Otra cosa que tienen en común esas experiencias de voluntario o involuntario “periodismo ciudadano” es que, en todas ellas, los culpables han pagado por su crimen. El policía del gas pimienta, los soldados estadounidenses y uruguayos, los patovicas de Piriápolis, todos fueron encontrados culpables. Pero lo que me interesa aquí no es tanto la condena legal como la social. Quiero decir: aunque ninguno de ellos hubiera recibido sanciones, o aunque las sanciones nos parecieran leves en relación a sus acciones, todos sabríamos que esas personas son las culpables, porque la imagen lo muestra claramente.

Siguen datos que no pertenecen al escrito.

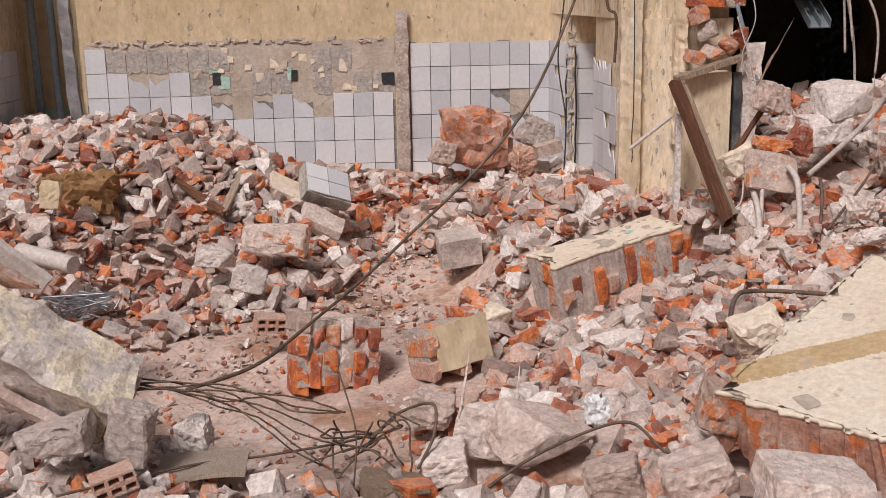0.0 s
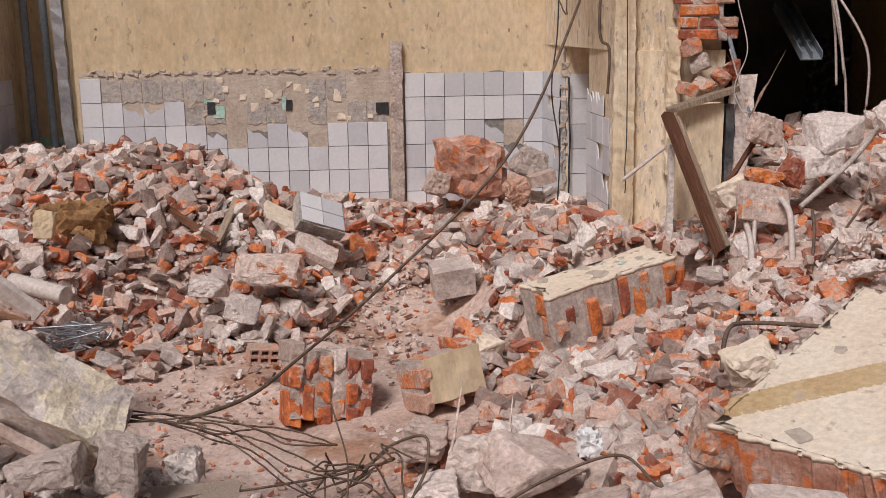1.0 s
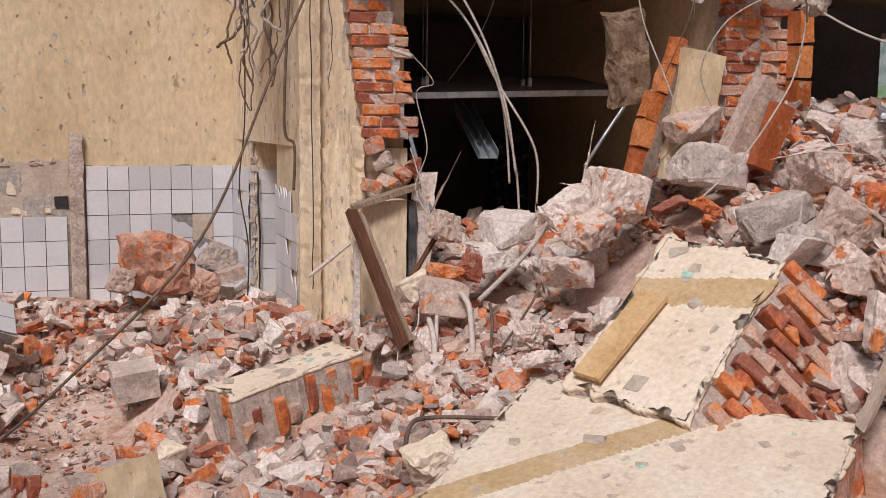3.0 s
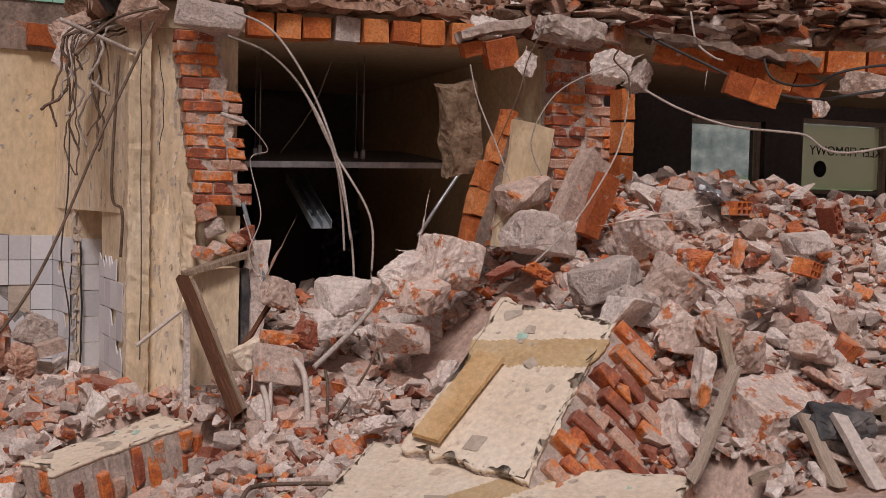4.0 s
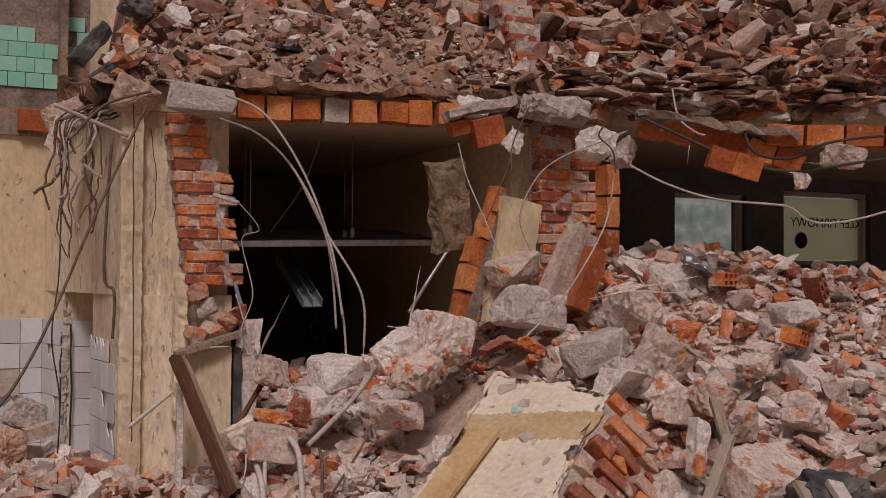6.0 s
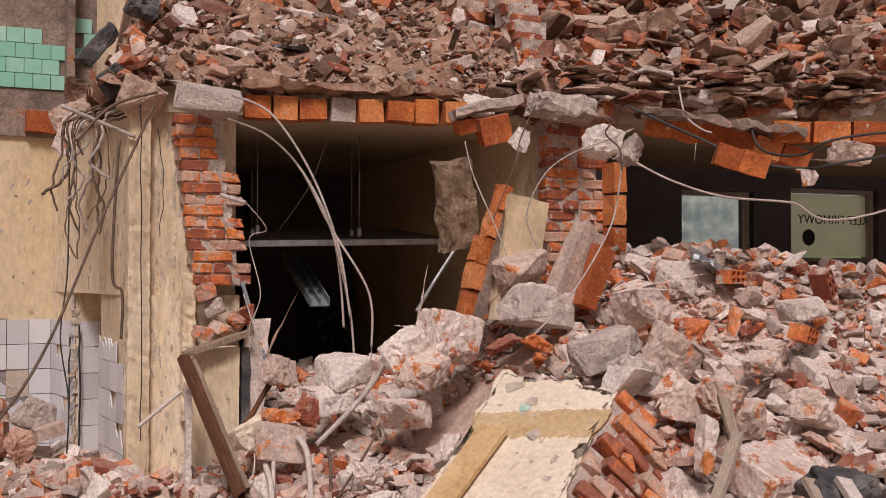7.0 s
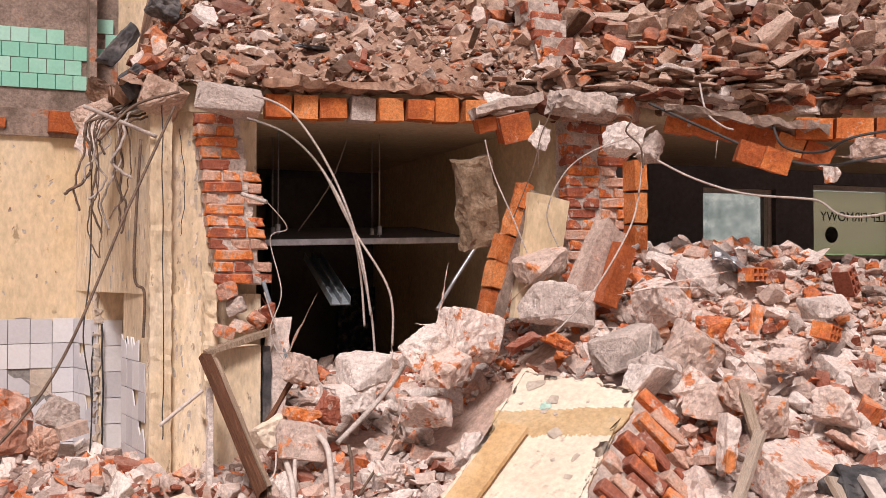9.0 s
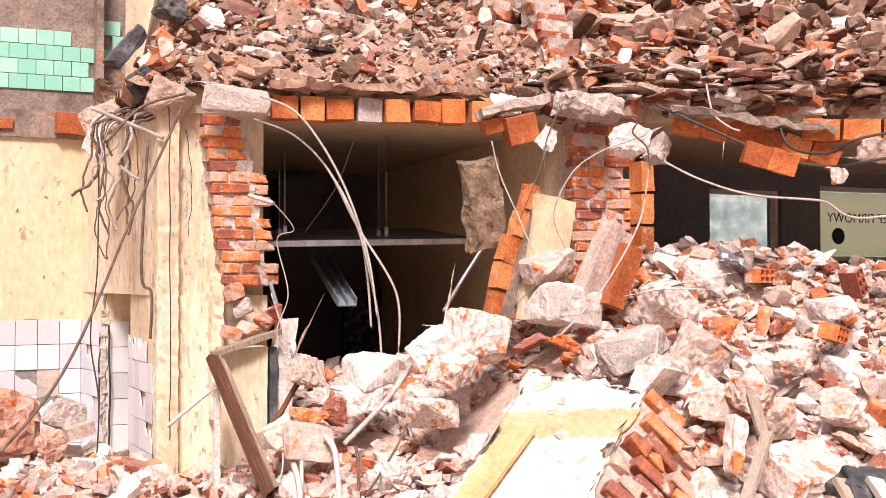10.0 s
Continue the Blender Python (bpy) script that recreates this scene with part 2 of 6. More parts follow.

Sin embargo, este modelo de comunicación, digno de la generación Wikileaks -que todo lo ve y lo cuenta- o Anonymous -que está en todas partes-, no puede hacer más que eso, exhibir crudamente “las cosas” pero no reflexionar sobre ellas. La denuncia se concreta y se clausura en las cuatro paredes de la imagen, en esas ovejas negras que pagan los platos rotos, en ese patovica inflado por los fierros -andá a saber si no se inyectará alguna cosita- o en esa soldado rubia de la cárcel iraki, que debe estar bastante rayada como para andar atando hombres del cuello como si fueran perros. El supuesto carácter excepcional -por lo demente- de estas personas inhabilita entonces -o posterga como habladurías inconducentes de intelectuales- cualquier reflexión sobre los fenómenos sociales que hacen posible y cotidiano el ejercicio de ese tipo de violencia.
Cabría preguntarse si esto es culpa de las imágenes. Es decir, si unas “buenas fotografías” sobre esos mismos fenómenos habilitarían reflexiones más profundas. Y la respuesta es que no. En otra época las fotografías de denuncia incidían con fuerza en el cuerpo social porque actuaban respaldadas por conceptos integradores de la realidad, que -errados o no, eso no es lo importante- las hacían algo así como la parte visible de una idea. Entonces, la famosa fotografía de Eddie Adams, que mostraba al jefe de la policía survietnamita ejecutando a un prisionero del Vietcong, podía ser fácilmente decodificada como la acción destructiva del imperialismo estadounidense sobre el tercer mundo, como la ferocidad atroz y cínica de un capitalismo agonizante. Lo mismo pasaba en Uruguay con las fotos del diario comunista El Popular y sus “obreros y estudiantes resistiendo el golpe fascista” de 1973 o, desde el otro lado, con el diario El País, mostrando casi las mismas fotos pero entendiéndolas como la “conducta criminal de la subversión marxista”. Esas frases hechas eran la expresión de complejas concepciones de la realidad, tal vez máscaras a las que se les veían las costuras, pero que por eso mismo habilitaban la reflexión y la crítica sobre sus contenidos.
Hoy, las imágenes circulan sin sentido alguno, como libres expresiones espontáneas de una creatividad tan fecunda como fugaz, como estrellas que se encienden y se apagan casi sin que lleguemos a verlas. La única causa que parece promoverlas es la de su propia exhibición, tal como pasa con la rápida sucesión de estímulos con que nos entretiene la tele. Es que, como dice el anónimo “periodista ciudadano” de Piriápolis segundos antes de apagar la cámara: “¡Este video va pal 10! ¡Cómo no lo voy a filmar!”.